Analyze Your Search Behavior


With Prospector, we are interested in improving searches in the browser including those searches that you make through websites. To better understand how people do various types of searches, we have put together a new experiment to help you report back with your findings.

This experiment is slightly different from our previous experiments like Speak Words or Find Suggest. It is more of a study where you can take a look at your own data and come up with your own ideas of how searches can be improved.

Installing this add-on will cause a tab to open immediately for you to see previous web searches as well as the links that you have clicked from the search result. None of your data is sent to Mozilla, but it would help us a lot if you provide comments in this post of any interesting patterns you might notice in your own data.

This initial version is also very basic, so there is practically no prettying-up of the interface or results. As shown above, there are several boxes for you to configure how much data will be analyzed. It will automatically run when it first shows up, so please wait a little bit for it to crunch through your data. Below are some results from my own searches and some basic analysis:

The “investment vs payoff” search shows that several pages were visited from the search result. This reflects that I was trying to investigate which option was better in what scenarios, so I wanted a wide selection of view points.

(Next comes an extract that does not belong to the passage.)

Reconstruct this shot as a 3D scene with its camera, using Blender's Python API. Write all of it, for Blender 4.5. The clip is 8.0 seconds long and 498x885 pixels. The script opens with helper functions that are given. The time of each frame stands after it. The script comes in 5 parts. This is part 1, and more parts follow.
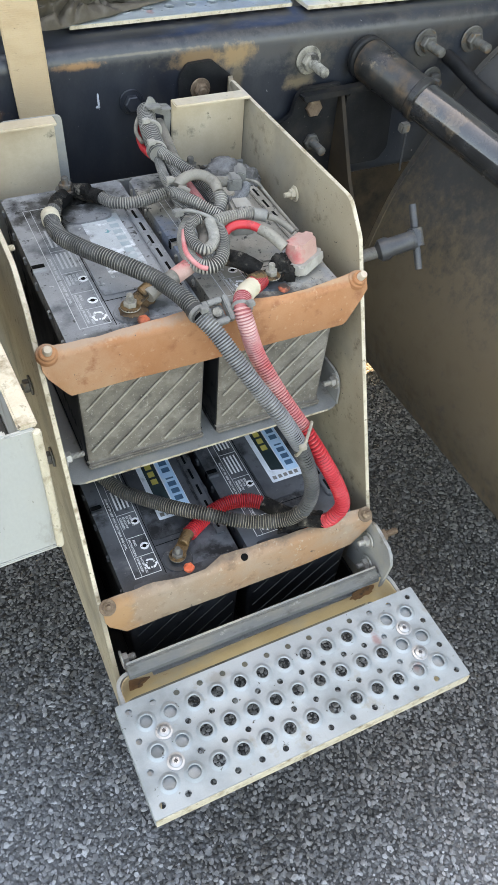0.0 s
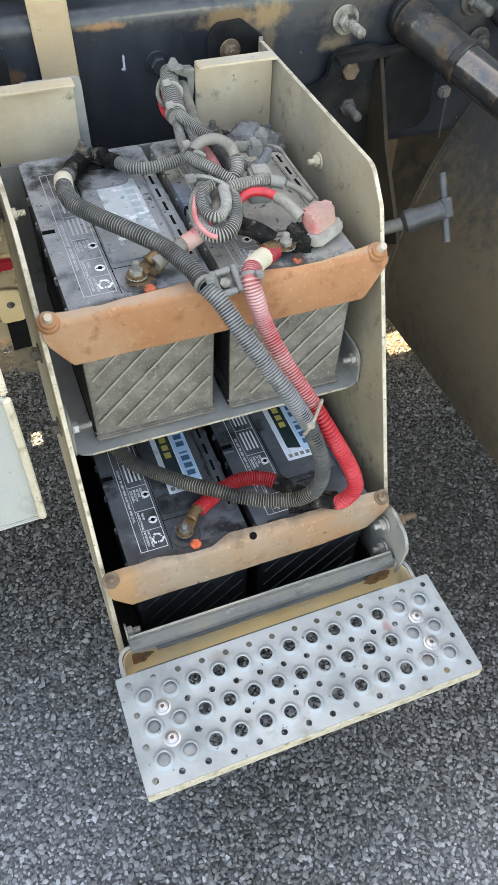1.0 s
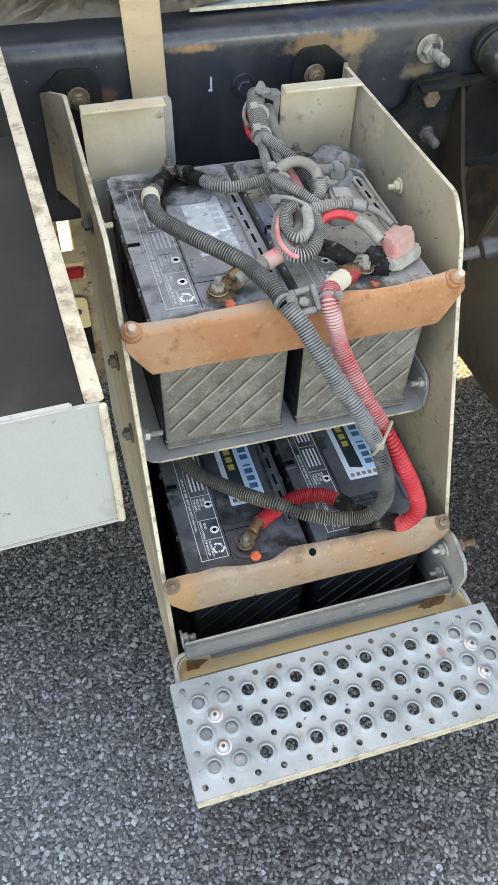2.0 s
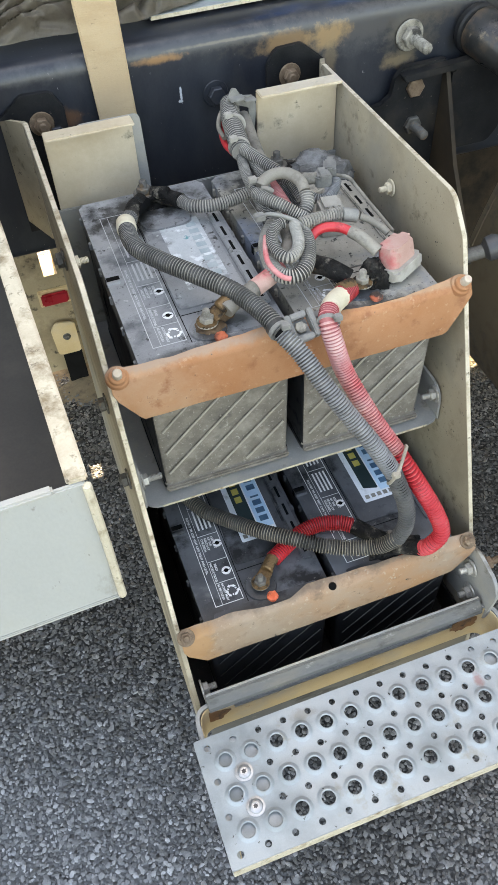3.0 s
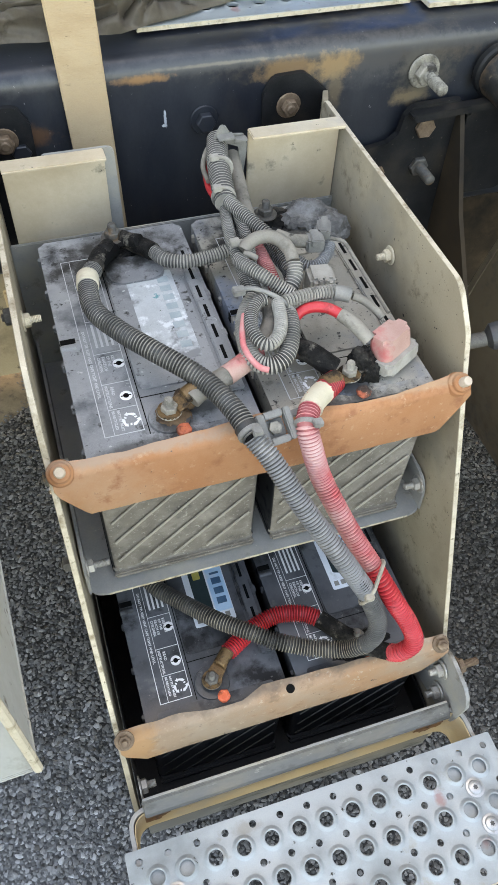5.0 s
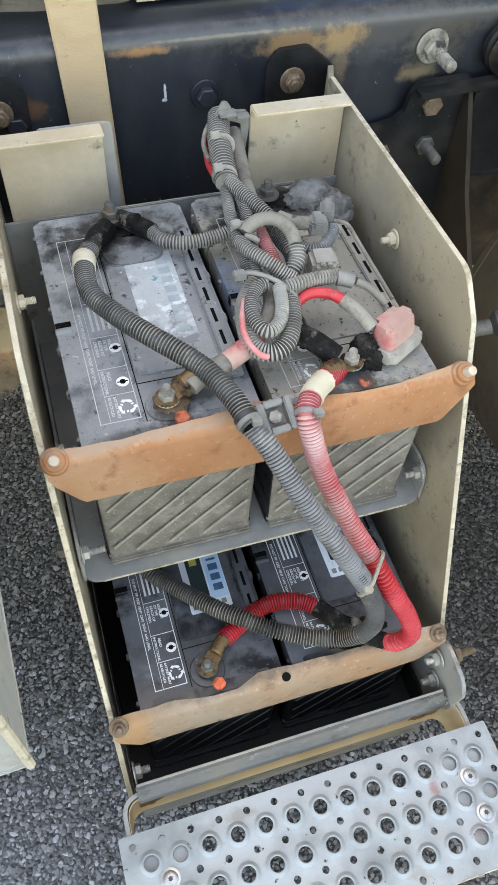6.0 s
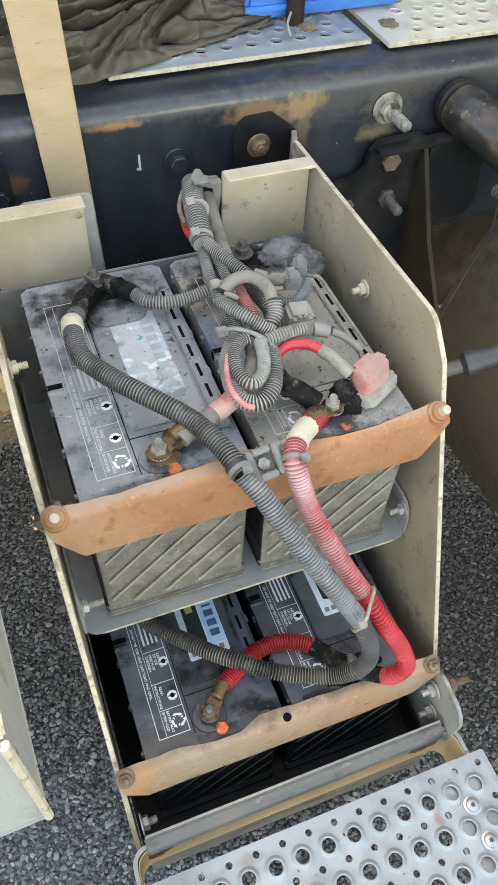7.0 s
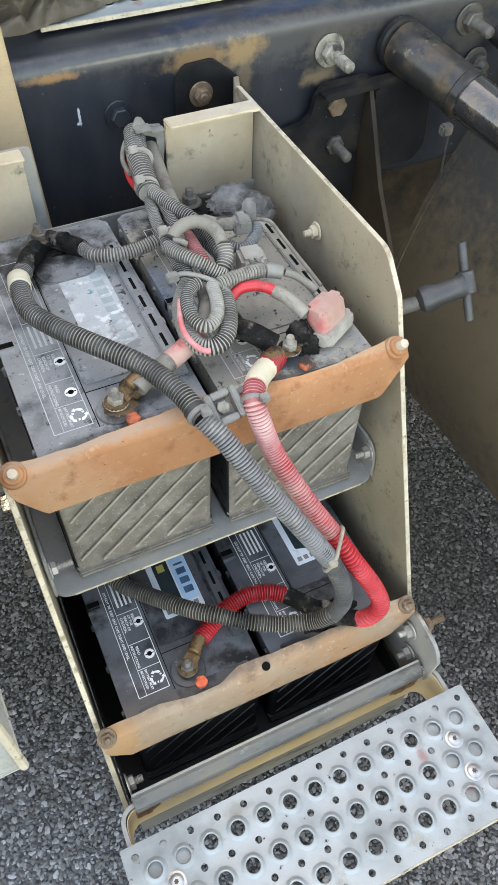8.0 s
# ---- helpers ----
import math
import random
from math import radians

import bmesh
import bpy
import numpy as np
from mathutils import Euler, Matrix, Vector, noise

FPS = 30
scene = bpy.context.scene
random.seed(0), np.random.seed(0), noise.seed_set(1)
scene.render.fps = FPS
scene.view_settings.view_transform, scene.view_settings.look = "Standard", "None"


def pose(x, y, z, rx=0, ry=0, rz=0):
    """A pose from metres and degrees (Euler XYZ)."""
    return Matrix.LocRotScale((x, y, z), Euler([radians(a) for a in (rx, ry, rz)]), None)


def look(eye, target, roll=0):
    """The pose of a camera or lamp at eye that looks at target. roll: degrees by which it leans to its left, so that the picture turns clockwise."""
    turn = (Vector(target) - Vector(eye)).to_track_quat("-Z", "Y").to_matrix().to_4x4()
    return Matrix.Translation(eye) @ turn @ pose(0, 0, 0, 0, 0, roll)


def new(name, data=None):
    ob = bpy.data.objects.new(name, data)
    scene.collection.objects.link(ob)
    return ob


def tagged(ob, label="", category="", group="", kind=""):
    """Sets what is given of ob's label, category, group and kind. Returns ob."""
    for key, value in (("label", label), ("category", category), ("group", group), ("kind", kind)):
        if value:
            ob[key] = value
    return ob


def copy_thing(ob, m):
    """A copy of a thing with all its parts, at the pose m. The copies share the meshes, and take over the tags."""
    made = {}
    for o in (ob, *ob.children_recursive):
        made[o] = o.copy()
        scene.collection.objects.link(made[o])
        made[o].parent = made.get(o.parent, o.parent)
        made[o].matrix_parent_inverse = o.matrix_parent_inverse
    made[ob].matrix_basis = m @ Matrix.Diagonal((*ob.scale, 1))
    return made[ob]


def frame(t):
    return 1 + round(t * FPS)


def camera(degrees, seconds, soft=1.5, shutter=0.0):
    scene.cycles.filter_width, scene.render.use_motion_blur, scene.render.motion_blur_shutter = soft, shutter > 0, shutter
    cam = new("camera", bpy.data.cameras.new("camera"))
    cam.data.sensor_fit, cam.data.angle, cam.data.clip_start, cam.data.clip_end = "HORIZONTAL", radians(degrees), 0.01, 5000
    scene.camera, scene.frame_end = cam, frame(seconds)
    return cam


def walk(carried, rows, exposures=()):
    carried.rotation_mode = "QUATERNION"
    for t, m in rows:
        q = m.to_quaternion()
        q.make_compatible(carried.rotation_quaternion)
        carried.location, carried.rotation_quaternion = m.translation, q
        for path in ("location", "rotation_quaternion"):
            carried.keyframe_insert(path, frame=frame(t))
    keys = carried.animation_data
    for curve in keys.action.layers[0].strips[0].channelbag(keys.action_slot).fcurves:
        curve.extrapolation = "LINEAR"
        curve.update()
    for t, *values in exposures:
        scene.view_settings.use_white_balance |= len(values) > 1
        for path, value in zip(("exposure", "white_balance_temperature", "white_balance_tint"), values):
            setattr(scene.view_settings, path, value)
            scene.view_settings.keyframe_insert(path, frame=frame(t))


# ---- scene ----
cam = camera(36.6, 8.0, 1.2)
PATH = [
    (0, (-0.2972, -0.6834, 1.4774), (0.1618, 0.1403, 0.4425), 5.31),
    (0.5, (-0.2509, -0.6916, 1.4633), (0.1543, 0.1254, 0.4011), 4.57),
    (1, (-0.2352, -0.6883, 1.4610), (0.1177, 0.1421, 0.3905), 2.74),
    (1.5, (-0.2552, -0.6944, 1.4698), (0.0634, 0.1644, 0.4111), 2.91),
    (1.7, (-0.2751, -0.6915, 1.4714), (0.0271, 0.1819, 0.4198), 3.42),
    (2.8, (-0.2417, -0.6597, 1.4613), (0.0148, 0.2187, 0.4018), -2.25),
    (3, (-0.2417, -0.6104, 1.4557), (0.0303, 0.2602, 0.3937), -3.25),
    (3.5, (-0.2204, -0.5030, 1.4464), (0.1251, 0.3157, 0.3646), -0.85),
    (4, (-0.1884, -0.4837, 1.4564), (0.1500, 0.3209, 0.3618), 1.36),
    (4.5, (-0.1785, -0.4789, 1.4682), (0.1346, 0.3536, 0.3870), 1.66),
    (5.8, (-0.1770, -0.4303, 1.4625), (0.1171, 0.3444, 0.3341), 5.33),
    (6, (-0.1734, -0.4394, 1.4625), (0.1223, 0.3401, 0.3377), 4.39),
    (6.5, (-0.1889, -0.4449, 1.4954), (0.1419, 0.3702, 0.4062), 3.83),
    (7, (-0.1894, -0.4527, 1.4898), (0.1621, 0.3761, 0.4177), 2.92),
    (7.5, (-0.1900, -0.4646, 1.4974), (0.1856, 0.3570, 0.4279), 3.04),
    (8, (-0.1863, -0.4764, 1.4608), (0.2024, 0.3055, 0.3664), 1.86),
]
walk(cam, [(t, look(eye, target, roll)) for t, eye, target, roll in PATH], [(0.0, 3.30, 9700, 10), (1.7, 3.28, 9700, 10), (3.5, 3.26, 9850, 10), (4.5, 3.30, 9950, 10), (6.0, 3.28, 9950, 10), (7.0, 3.31, 10400, 10), (8.0, 3.35, 10200, 10)])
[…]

Here I searched for “gmail” in Bugzilla, and the results show that I clicked through a number of links. I have made a trail with each click and perhaps Firefox should remember that I was searching for “gmail” and show me the final bug for the next time.

I do not hack on too much HTML these days, but for this add-on I needed to dynamically add search results into the page. But I forgot that “insertafter” does not exist, and I actually want insertBefore. So similar to the previous example, Firefox could potentially link these two terms together, and in the future, it can jump me straight to the correct word.

If you want to analyze your own search behavior, install Query Stats 2 on a Firefox 4 Beta. This add-on does not require a Firefox restart, and it will automatically disable itself after running (so if you want to run it again, open up the Add-ons Manager about:addons and re-enable it.) As usual, the code is available on GitHub. And remember to post any interesting findings!